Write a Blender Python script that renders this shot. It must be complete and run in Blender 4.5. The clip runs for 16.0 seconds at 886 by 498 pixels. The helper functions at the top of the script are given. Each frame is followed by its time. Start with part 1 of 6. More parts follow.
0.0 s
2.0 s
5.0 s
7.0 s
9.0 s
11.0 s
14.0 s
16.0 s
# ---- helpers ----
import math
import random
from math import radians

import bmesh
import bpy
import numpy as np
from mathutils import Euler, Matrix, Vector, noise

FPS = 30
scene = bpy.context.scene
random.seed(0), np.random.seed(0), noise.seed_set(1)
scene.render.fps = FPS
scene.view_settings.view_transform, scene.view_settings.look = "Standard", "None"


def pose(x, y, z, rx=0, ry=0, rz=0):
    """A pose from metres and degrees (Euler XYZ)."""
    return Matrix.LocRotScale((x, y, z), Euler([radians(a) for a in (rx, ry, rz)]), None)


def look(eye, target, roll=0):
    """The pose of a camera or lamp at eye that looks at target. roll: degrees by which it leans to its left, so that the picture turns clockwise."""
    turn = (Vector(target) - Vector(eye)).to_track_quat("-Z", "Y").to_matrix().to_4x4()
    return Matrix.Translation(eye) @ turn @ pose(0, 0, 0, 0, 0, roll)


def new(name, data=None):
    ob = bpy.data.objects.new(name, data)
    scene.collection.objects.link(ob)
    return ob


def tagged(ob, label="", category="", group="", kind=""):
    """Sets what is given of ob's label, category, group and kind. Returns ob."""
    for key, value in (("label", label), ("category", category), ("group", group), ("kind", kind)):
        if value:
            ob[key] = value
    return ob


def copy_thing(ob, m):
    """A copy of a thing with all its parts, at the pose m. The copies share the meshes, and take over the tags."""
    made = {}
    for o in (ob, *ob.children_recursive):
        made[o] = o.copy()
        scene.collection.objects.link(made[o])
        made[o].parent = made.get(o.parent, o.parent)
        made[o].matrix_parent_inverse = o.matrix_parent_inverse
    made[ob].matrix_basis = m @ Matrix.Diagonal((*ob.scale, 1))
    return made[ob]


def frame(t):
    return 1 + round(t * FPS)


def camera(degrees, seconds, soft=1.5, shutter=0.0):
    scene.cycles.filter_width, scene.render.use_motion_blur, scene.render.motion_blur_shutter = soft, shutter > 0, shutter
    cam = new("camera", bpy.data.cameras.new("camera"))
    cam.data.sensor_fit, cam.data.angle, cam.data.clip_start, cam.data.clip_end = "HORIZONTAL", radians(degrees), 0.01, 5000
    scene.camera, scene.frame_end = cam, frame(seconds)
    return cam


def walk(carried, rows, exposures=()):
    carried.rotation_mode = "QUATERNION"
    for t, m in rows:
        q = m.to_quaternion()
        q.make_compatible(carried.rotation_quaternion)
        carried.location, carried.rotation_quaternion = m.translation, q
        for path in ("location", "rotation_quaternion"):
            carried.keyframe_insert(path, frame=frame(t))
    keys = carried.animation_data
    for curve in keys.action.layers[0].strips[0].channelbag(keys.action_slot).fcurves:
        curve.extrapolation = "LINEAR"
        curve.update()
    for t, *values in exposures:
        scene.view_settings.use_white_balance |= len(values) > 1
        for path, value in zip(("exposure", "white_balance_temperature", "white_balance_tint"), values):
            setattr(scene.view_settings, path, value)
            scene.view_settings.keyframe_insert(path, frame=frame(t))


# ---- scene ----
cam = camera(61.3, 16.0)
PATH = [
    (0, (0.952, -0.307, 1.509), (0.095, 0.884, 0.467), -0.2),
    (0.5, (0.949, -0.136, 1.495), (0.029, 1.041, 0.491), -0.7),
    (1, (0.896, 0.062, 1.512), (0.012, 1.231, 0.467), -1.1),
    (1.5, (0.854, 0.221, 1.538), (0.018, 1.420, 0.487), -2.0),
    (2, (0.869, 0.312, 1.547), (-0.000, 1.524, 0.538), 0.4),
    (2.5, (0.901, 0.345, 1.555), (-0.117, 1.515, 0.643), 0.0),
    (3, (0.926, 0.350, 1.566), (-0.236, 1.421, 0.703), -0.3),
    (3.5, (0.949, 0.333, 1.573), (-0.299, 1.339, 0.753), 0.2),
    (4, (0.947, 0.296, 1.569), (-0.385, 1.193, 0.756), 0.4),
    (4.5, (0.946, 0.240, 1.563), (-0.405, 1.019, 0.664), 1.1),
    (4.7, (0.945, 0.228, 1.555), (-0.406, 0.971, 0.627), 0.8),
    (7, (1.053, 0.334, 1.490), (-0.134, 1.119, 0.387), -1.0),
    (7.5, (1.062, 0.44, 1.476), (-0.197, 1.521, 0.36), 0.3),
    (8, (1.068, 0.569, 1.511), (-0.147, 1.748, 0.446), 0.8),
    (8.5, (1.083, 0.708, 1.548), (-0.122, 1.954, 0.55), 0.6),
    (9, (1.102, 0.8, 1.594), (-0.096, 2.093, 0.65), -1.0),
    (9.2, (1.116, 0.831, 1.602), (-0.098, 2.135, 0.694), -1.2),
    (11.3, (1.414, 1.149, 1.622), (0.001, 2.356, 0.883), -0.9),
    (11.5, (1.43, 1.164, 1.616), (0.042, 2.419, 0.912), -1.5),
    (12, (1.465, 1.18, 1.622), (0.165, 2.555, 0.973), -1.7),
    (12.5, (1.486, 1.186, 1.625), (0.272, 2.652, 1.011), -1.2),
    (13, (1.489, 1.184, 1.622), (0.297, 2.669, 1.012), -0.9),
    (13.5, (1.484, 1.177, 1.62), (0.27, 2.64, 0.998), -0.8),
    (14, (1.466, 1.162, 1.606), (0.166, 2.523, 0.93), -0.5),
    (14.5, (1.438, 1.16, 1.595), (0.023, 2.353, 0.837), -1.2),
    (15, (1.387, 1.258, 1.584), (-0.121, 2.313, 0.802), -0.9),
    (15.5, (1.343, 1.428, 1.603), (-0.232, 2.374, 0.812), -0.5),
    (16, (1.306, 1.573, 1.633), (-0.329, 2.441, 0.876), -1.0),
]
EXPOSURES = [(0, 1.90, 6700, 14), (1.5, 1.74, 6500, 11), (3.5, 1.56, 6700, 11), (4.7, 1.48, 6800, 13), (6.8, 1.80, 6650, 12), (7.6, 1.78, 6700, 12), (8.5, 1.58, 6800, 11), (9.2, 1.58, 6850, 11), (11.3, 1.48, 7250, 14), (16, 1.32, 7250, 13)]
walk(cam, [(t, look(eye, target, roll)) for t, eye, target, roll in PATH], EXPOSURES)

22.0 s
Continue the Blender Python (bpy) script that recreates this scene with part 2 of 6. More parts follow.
▬▬▬▬▬▬▬▬▬▬
→ SHORT EXERCISE:
Type the material above out again, exactly.

→ FINISHED TASK:
Write a Blender Python script that renders this shot. It must be complete and run in Blender 4.5. The clip runs for 16.0 seconds at 886 by 498 pixels. The helper functions at the top of the script are given. Each frame is followed by its time. Start with part 1 of 6. More parts follow.
0.0 s
2.0 s
5.0 s
7.0 s
9.0 s
11.0 s
14.0 s
16.0 s
# ---- helpers ----
import math
import random
from math import radians

import bmesh
import bpy
import numpy as np
from mathutils import Euler, Matrix, Vector, noise

FPS = 30
scene = bpy.context.scene
random.seed(0), np.random.seed(0), noise.seed_set(1)
scene.render.fps = FPS
scene.view_settings.view_transform, scene.view_settings.look = "Standard", "None"


def pose(x, y, z, rx=0, ry=0, rz=0):
    """A pose from metres and degrees (Euler XYZ)."""
    return Matrix.LocRotScale((x, y, z), Euler([radians(a) for a in (rx, ry, rz)]), None)


def look(eye, target, roll=0):
    """The pose of a camera or lamp at eye that looks at target. roll: degrees by which it leans to its left, so that the picture turns clockwise."""
    turn = (Vector(target) - Vector(eye)).to_track_quat("-Z", "Y").to_matrix().to_4x4()
    return Matrix.Translation(eye) @ turn @ pose(0, 0, 0, 0, 0, roll)


def new(name, data=None):
    ob = bpy.data.objects.new(name, data)
    scene.collection.objects.link(ob)
    return ob


def tagged(ob, label="", category="", group="", kind=""):
    """Sets what is given of ob's label, category, group and kind. Returns ob."""
    for key, value in (("label", label), ("category", category), ("group", group), ("kind", kind)):
        if value:
            ob[key] = value
    return ob


def copy_thing(ob, m):
    """A copy of a thing with all its parts, at the pose m. The copies share the meshes, and take over the tags."""
    made = {}
    for o in (ob, *ob.children_recursive):
        made[o] = o.copy()
        scene.collection.objects.link(made[o])
        made[o].parent = made.get(o.parent, o.parent)
        made[o].matrix_parent_inverse = o.matrix_parent_inverse
    made[ob].matrix_basis = m @ Matrix.Diagonal((*ob.scale, 1))
    return made[ob]


def frame(t):
    return 1 + round(t * FPS)


def camera(degrees, seconds, soft=1.5, shutter=0.0):
    scene.cycles.filter_width, scene.render.use_motion_blur, scene.render.motion_blur_shutter = soft, shutter > 0, shutter
    cam = new("camera", bpy.data.cameras.new("camera"))
    cam.data.sensor_fit, cam.data.angle, cam.data.clip_start, cam.data.clip_end = "HORIZONTAL", radians(degrees), 0.01, 5000
    scene.camera, scene.frame_end = cam, frame(seconds)
    return cam


def walk(carried, rows, exposures=()):
    carried.rotation_mode = "QUATERNION"
    for t, m in rows:
        q = m.to_quaternion()
        q.make_compatible(carried.rotation_quaternion)
        carried.location, carried.rotation_quaternion = m.translation, q
        for path in ("location", "rotation_quaternion"):
            carried.keyframe_insert(path, frame=frame(t))
    keys = carried.animation_data
    for curve in keys.action.layers[0].strips[0].channelbag(keys.action_slot).fcurves:
        curve.extrapolation = "LINEAR"
        curve.update()
    for t, *values in exposures:
        scene.view_settings.use_white_balance |= len(values) > 1
        for path, value in zip(("exposure", "white_balance_temperature", "white_balance_tint"), values):
            setattr(scene.view_settings, path, value)
            scene.view_settings.keyframe_insert(path, frame=frame(t))


# ---- scene ----
cam = camera(61.3, 16.0)
PATH = [
    (0, (0.952, -0.307, 1.509), (0.095, 0.884, 0.467), -0.2),
    (0.5, (0.949, -0.136, 1.495), (0.029, 1.041, 0.491), -0.7),
    (1, (0.896, 0.062, 1.512), (0.012, 1.231, 0.467), -1.1),
    (1.5, (0.854, 0.221, 1.538), (0.018, 1.420, 0.487), -2.0),
    (2, (0.869, 0.312, 1.547), (-0.000, 1.524, 0.538), 0.4),
    (2.5, (0.901, 0.345, 1.555), (-0.117, 1.515, 0.643), 0.0),
    (3, (0.926, 0.350, 1.566), (-0.236, 1.421, 0.703), -0.3),
    (3.5, (0.949, 0.333, 1.573), (-0.299, 1.339, 0.753), 0.2),
    (4, (0.947, 0.296, 1.569), (-0.385, 1.193, 0.756), 0.4),
    (4.5, (0.946, 0.240, 1.563), (-0.405, 1.019, 0.664), 1.1),
    (4.7, (0.945, 0.228, 1.555), (-0.406, 0.971, 0.627), 0.8),
    (7, (1.053, 0.334, 1.490), (-0.134, 1.119, 0.387), -1.0),
    (7.5, (1.062, 0.44, 1.476), (-0.197, 1.521, 0.36), 0.3),
    (8, (1.068, 0.569, 1.511), (-0.147, 1.748, 0.446), 0.8),
    (8.5, (1.083, 0.708, 1.548), (-0.122, 1.954, 0.55), 0.6),
    (9, (1.102, 0.8, 1.594), (-0.096, 2.093, 0.65), -1.0),
    (9.2, (1.116, 0.831, 1.602), (-0.098, 2.135, 0.694), -1.2),
    (11.3, (1.414, 1.149, 1.622), (0.001, 2.356, 0.883), -0.9),
    (11.5, (1.43, 1.164, 1.616), (0.042, 2.419, 0.912), -1.5),
    (12, (1.465, 1.18, 1.622), (0.165, 2.555, 0.973), -1.7),
    (12.5, (1.486, 1.186, 1.625), (0.272, 2.652, 1.011), -1.2),
    (13, (1.489, 1.184, 1.622), (0.297, 2.669, 1.012), -0.9),
    (13.5, (1.484, 1.177, 1.62), (0.27, 2.64, 0.998), -0.8),
    (14, (1.466, 1.162, 1.606), (0.166, 2.523, 0.93), -0.5),
    (14.5, (1.438, 1.16, 1.595), (0.023, 2.353, 0.837), -1.2),
    (15, (1.387, 1.258, 1.584), (-0.121, 2.313, 0.802), -0.9),
    (15.5, (1.343, 1.428, 1.603), (-0.232, 2.374, 0.812), -0.5),
    (16, (1.306, 1.573, 1.633), (-0.329, 2.441, 0.876), -1.0),
]
EXPOSURES = [(0, 1.90, 6700, 14), (1.5, 1.74, 6500, 11), (3.5, 1.56, 6700, 11), (4.7, 1.48, 6800, 13), (6.8, 1.80, 6650, 12), (7.6, 1.78, 6700, 12), (8.5, 1.58, 6800, 11), (9.2, 1.58, 6850, 11), (11.3, 1.48, 7250, 14), (16, 1.32, 7250, 13)]
walk(cam, [(t, look(eye, target, roll)) for t, eye, target, roll in PATH], EXPOSURES)

22.0 s
Continue the Blender Python (bpy) script that recreates this scene with part 2 of 6. More parts follow.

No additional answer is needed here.